Indiana University president Michael McRobbie said the past few months had strengthened his scepticism about predictions that traditional education would be supplanted by purely online approaches. “One thing we have learned definitively is that students do not want to be locked in their parents’ basement for four years doing their degree online,” he told a webinar presented by the Australian National University (ANU).
“Sociologists will claim that 50 per cent of what a student learns, they learn from interaction with other students and aspects of their environment outside the classroom. There is a desperation for young students to get back to a college education.”
A Melbourne-born computer scientist and ANU alumnus, Professor McRobbie spent a decade as Indiana’s chief information officer before becoming president in 2007. He said that as the university prepared for its bicentennial year last winter, he had been contemplating how to make technology “even more pervasive” throughout the institution.
“Little did we know what was in store for us,” he reflected.
Singapore Management University, which was gearing up for its 20th year, also had to pivot very quickly to the use of educational technology. The institution’s president, Lily Kong, said the experience had served “to strengthen my conviction about what we use technology for”.
“It’s easy to have lots of talking heads on screen,” Professor Kong told the forum. “Students can listen to whatever material is being spewed out. But…how do we use technology to personalise learning? How do we use technology to deepen interaction and collaboration, rather than to take away from it?”

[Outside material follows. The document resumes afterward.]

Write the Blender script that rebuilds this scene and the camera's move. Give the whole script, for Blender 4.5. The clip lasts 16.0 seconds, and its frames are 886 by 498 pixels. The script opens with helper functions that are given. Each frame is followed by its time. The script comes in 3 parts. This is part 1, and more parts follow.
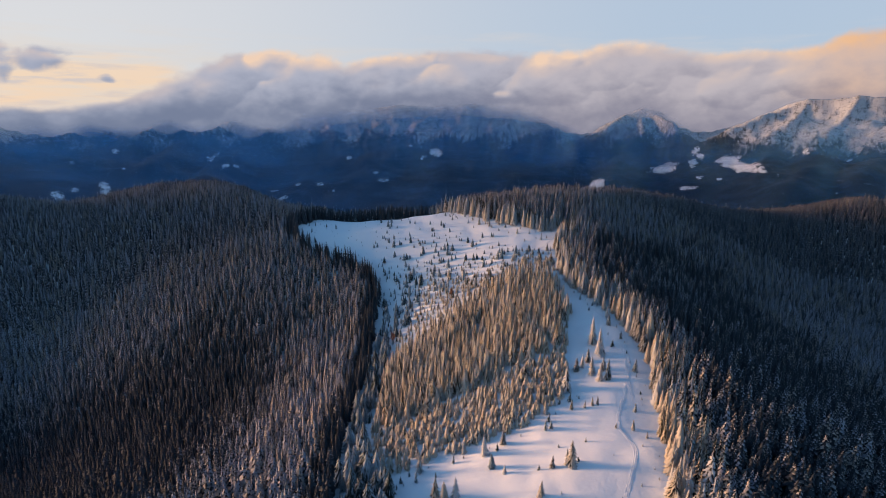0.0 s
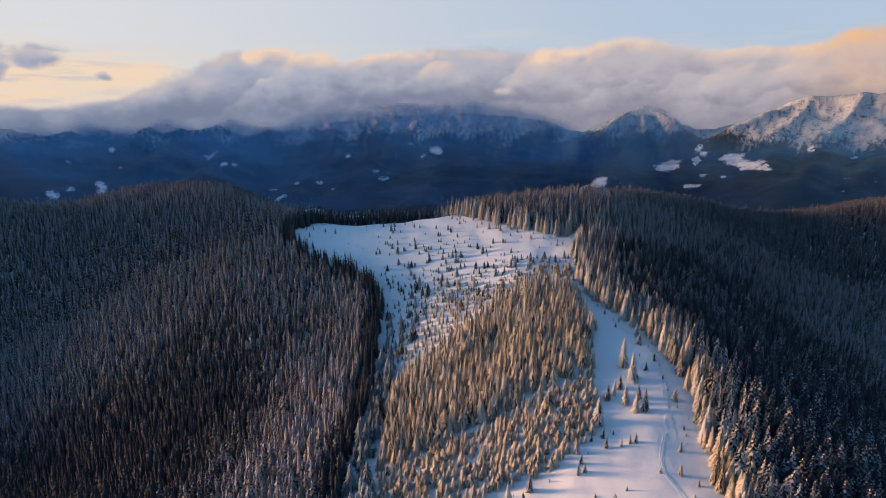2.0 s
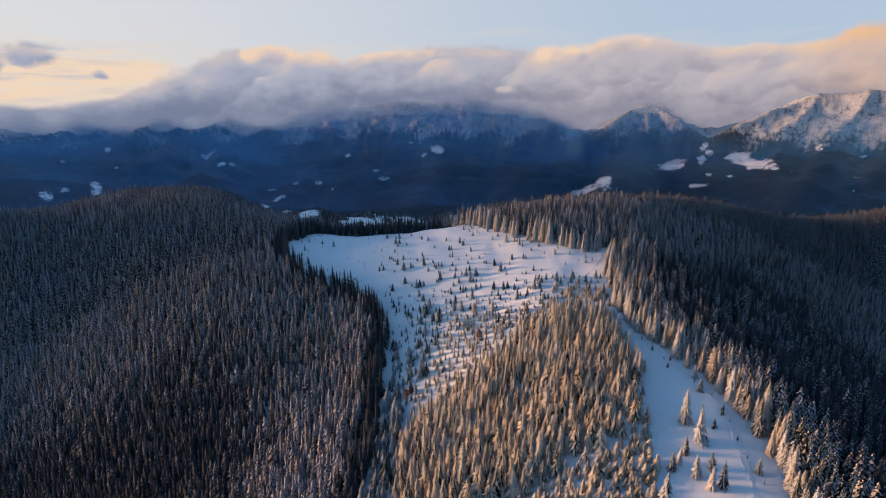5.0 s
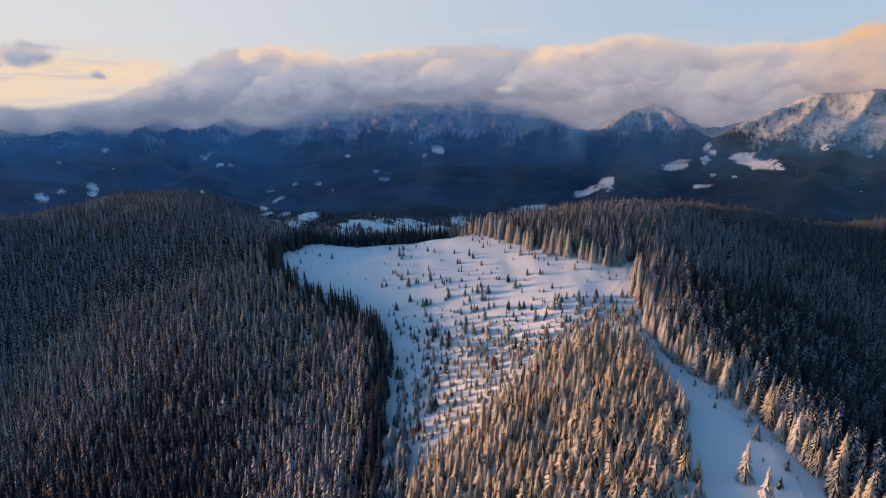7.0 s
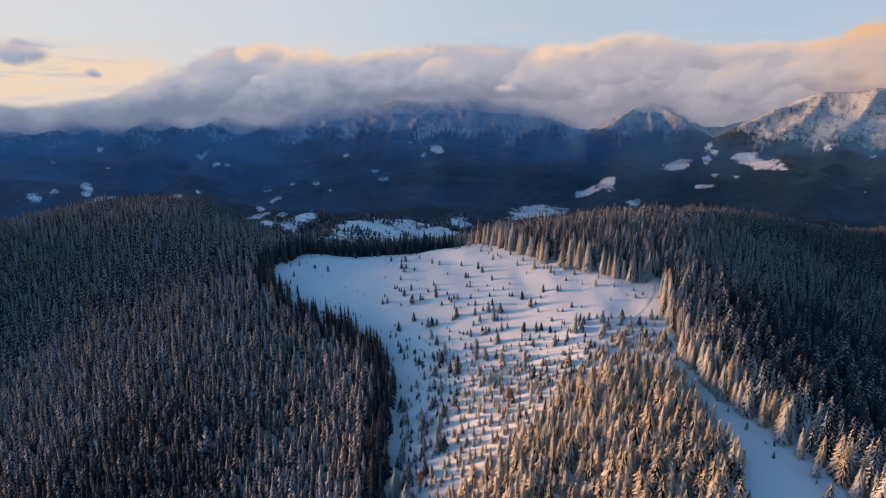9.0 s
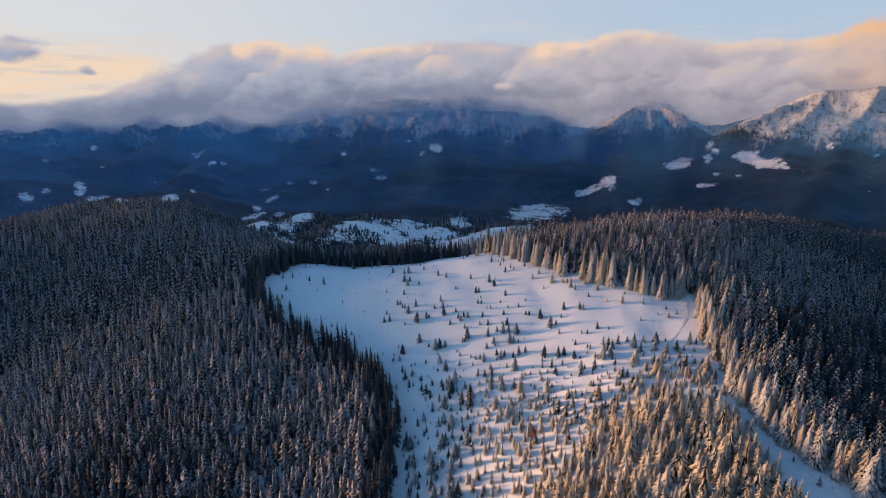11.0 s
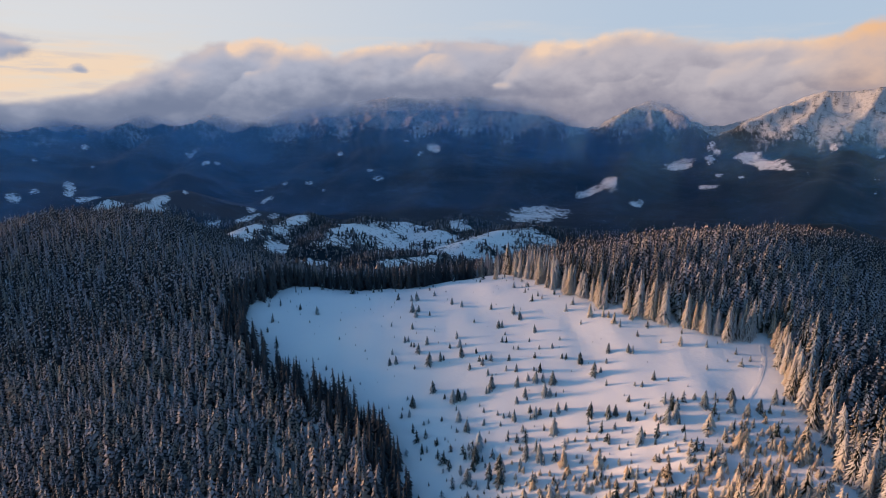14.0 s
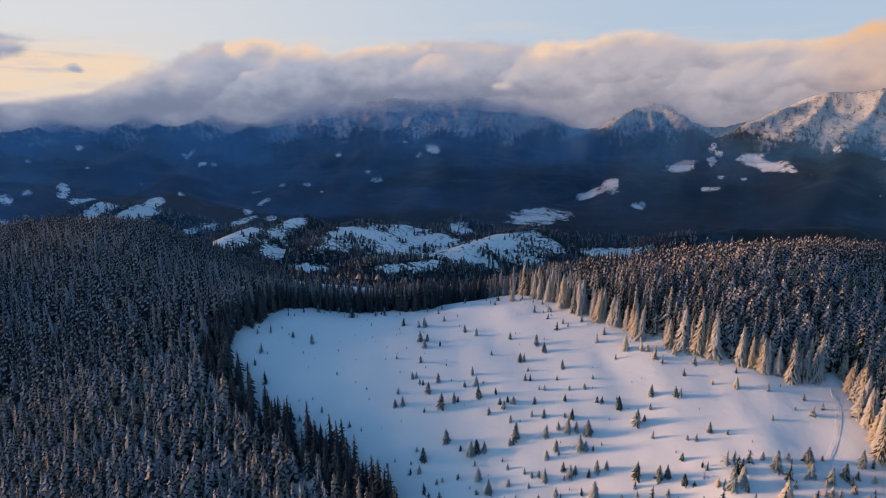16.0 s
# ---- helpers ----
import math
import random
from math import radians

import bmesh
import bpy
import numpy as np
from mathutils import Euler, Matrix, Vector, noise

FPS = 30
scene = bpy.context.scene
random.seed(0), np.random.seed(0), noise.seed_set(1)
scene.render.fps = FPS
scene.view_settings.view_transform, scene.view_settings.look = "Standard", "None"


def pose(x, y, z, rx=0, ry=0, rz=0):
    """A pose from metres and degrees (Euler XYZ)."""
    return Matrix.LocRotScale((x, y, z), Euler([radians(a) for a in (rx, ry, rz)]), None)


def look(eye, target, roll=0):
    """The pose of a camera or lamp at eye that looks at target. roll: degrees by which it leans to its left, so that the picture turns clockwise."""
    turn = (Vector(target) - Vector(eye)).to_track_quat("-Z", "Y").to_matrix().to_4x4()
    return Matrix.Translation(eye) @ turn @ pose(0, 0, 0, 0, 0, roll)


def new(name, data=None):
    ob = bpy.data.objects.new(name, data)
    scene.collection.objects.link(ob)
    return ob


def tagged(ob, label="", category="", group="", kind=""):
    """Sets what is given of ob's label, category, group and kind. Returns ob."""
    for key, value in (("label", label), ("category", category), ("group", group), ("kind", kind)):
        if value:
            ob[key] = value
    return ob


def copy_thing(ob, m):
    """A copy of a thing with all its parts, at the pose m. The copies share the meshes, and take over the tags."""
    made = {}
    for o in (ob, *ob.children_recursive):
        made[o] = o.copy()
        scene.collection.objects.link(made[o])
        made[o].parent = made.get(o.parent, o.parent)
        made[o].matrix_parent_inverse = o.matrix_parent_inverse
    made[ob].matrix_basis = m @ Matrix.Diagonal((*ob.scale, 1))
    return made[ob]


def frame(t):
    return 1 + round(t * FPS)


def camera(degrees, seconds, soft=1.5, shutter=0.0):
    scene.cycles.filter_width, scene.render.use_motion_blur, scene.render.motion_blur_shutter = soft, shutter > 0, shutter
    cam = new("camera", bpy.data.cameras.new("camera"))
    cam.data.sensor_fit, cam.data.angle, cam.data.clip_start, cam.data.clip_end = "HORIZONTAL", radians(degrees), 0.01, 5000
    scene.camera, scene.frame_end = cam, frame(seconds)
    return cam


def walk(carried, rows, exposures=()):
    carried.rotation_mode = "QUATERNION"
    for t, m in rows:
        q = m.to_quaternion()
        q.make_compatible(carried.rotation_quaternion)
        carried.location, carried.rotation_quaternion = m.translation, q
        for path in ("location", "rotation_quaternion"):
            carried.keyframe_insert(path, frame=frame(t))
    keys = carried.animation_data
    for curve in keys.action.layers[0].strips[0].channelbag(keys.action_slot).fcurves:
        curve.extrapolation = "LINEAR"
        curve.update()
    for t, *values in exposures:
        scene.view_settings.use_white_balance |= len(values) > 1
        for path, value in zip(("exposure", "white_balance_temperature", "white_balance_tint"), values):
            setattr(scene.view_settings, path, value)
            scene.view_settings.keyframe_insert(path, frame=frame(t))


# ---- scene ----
cam = camera(80.0, 16.0, soft=0.55)
TILT = -14.2  # the camera's look down, degrees
ROWS = [  # seconds; eye x, y, z; yaw, pitch, roll against the tilted frame
    (0.0, 0.00, 0.00, 200.00, -0.00, 0.00, 0.00),
    (0.5, -1.53, 7.89, 199.73, -0.02, -0.05, 0.03),
    (1.0, -3.04, 15.77, 199.47, -0.03, -0.13, 0.09),
    (1.5, -4.52, 23.66, 199.21, -0.03, -0.16, 0.13),
    (2.0, -5.95, 31.57, 198.97, -0.03, -0.23, 0.12),
    (2.5, -7.35, 39.51, 198.74, -0.05, -0.24, 0.10),
    (3.0, -8.72, 47.52, 198.56, -0.08, -0.30, 0.09),
    (3.5, -10.09, 55.60, 198.52, -0.13, -0.33, 0.14),
    (4.0, -11.44, 63.70, 198.62, -0.10, -0.37, 0.15),
    (6.5, -18.06, 104.24, 199.83, -0.00, -0.38, 0.28),
    (7.0, -19.33, 112.27, 200.08, -0.03, -0.40, 0.27),
    (7.5, -20.55, 120.22, 200.30, -0.06, -0.39, 0.26),
    (8.0, -21.76, 128.09, 200.43, -0.11, -0.41, 0.26),
    (8.5, -22.98, 135.91, 200.44, -0.16, -0.48, 0.23),
    (9.0, -24.27, 143.74, 200.37, -0.22, -0.50, 0.25),
    (11.5, -30.99, 183.10, 199.56, -0.50, -0.72, 0.30),
    (12.0, -32.41, 191.07, 199.45, -0.54, -0.73, 0.32),
    (12.5, -33.86, 199.12, 199.41, -0.65, -0.74, 0.26),
    (13.0, -35.36, 207.29, 199.42, -0.68, -0.77, 0.26),
    (13.5, -36.84, 215.52, 199.50, -0.75, -0.77, 0.19),
    (14.0, -38.30, 223.78, 199.62, -0.84, -0.73, 0.20),
    (14.5, -39.71, 231.98, 199.73, -0.91, -0.71, 0.16),
    (15.0, -41.09, 240.15, 199.83, -0.96, -0.66, 0.16),
    (15.5, -42.44, 248.23, 199.92, -1.01, -0.67, 0.15),
    (16.0, -43.79, 256.27, 200.03, -1.03, -0.66, 0.16),
]
walk(cam, [(t, Matrix.Translation((x, y, z)) @ pose(0, 0, 0, TILT) @ pose(0, 0, 0, 90 + pitch, roll, yaw)) for t, x, y, z, yaw, pitch, roll in ROWS],
     exposures=[(0.0, 1.5, 6020, 10), (16.0, 1.5, 6020, 10)])

# ---- sky and sun ----
SUN_AZ, SUN_EL = -79.0, 3.2  # degrees to the right of +y, degrees above the horizon


def sun_and_sky():
    world = bpy.data.worlds.new("sky")
    scene.world = world
    scene.cycles.transparent_max_bounces = 32
    world.use_nodes = True
    nt = world.node_tree
    nt.nodes.clear()
    out = nt.nodes.new("ShaderNodeOutputWorld")
    bg = nt.nodes.new("ShaderNodeBackground")
    sky = nt.nodes.new("ShaderNodeTexSky")
    sky.sky_type, sky.sun_disc = "NISHITA", False
    sky.sun_elevation, sky.sun_rotation = radians(SUN_EL), radians(SUN_AZ)
    sky.air_density, sky.dust_density, sky.ozone_density = 1.0, 0.6, 2.6
    bg.inputs["Strength"].default_value = 0.142
    nt.links.new(sky.outputs[0], bg.inputs["Color"])
    nt.links.new(bg.outputs[0], out.inputs["Surface"])
    lamp = bpy.data.lights.new("sun", "SUN")
    lamp.energy, lamp.angle, lamp.color = 3.7, radians(13.0), (1.0, 0.53, 0.25)
    ob = new("sun", lamp)
    a, e = radians(SUN_AZ), radians(SUN_EL)
    ob.matrix_world = look((math.sin(a) * math.cos(e) * 900, math.cos(a) * math.cos(e) * 900, math.sin(e) * 900), (0, 0, 0))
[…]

Professor Kong said the experience had also highlighted the importance of “synchronous interaction” in online learning. “It’s entirely possible to put lots of material online [that] students can access in their own time, at their own pace. But really what the students are looking for, and what they really learn from, is that interaction with somebody else on the other side of the screen.”
She said her university had “politely” declined invitations from partner institutions to send its students on virtual exchanges. “If they’re not able to go where you are, they’re not immersed in another country [or] culture. As a Chinese saying goes, ‘You can read 1,000 words, but it’s not the same as seeing it for yourself just the one time.’ At the end of the day, technology can supplement – can maybe even enable for some – but it doesn’t replace.”
ANU vice-chancellor Brian Schmidt said the crisis had clarified how digital approaches could enhance education: “And it’s made very clear where digital is a second cousin to the intense, in-person experience – how to use digital successfully, and how to not use digital in the future.”
Professor Schmidt said students “don’t like coming to thousand-person lectures very often. But when they do come on campus, the thing our students really [value] is that in-person engagement where you interrogate ideas. So, let’s spend our time doing that.
“Google can outsource me on the big, standard deliverer digital stuff. But they can’t outsource my world-leading professors who can have a one-on-one conversation about exploring ideas anew.”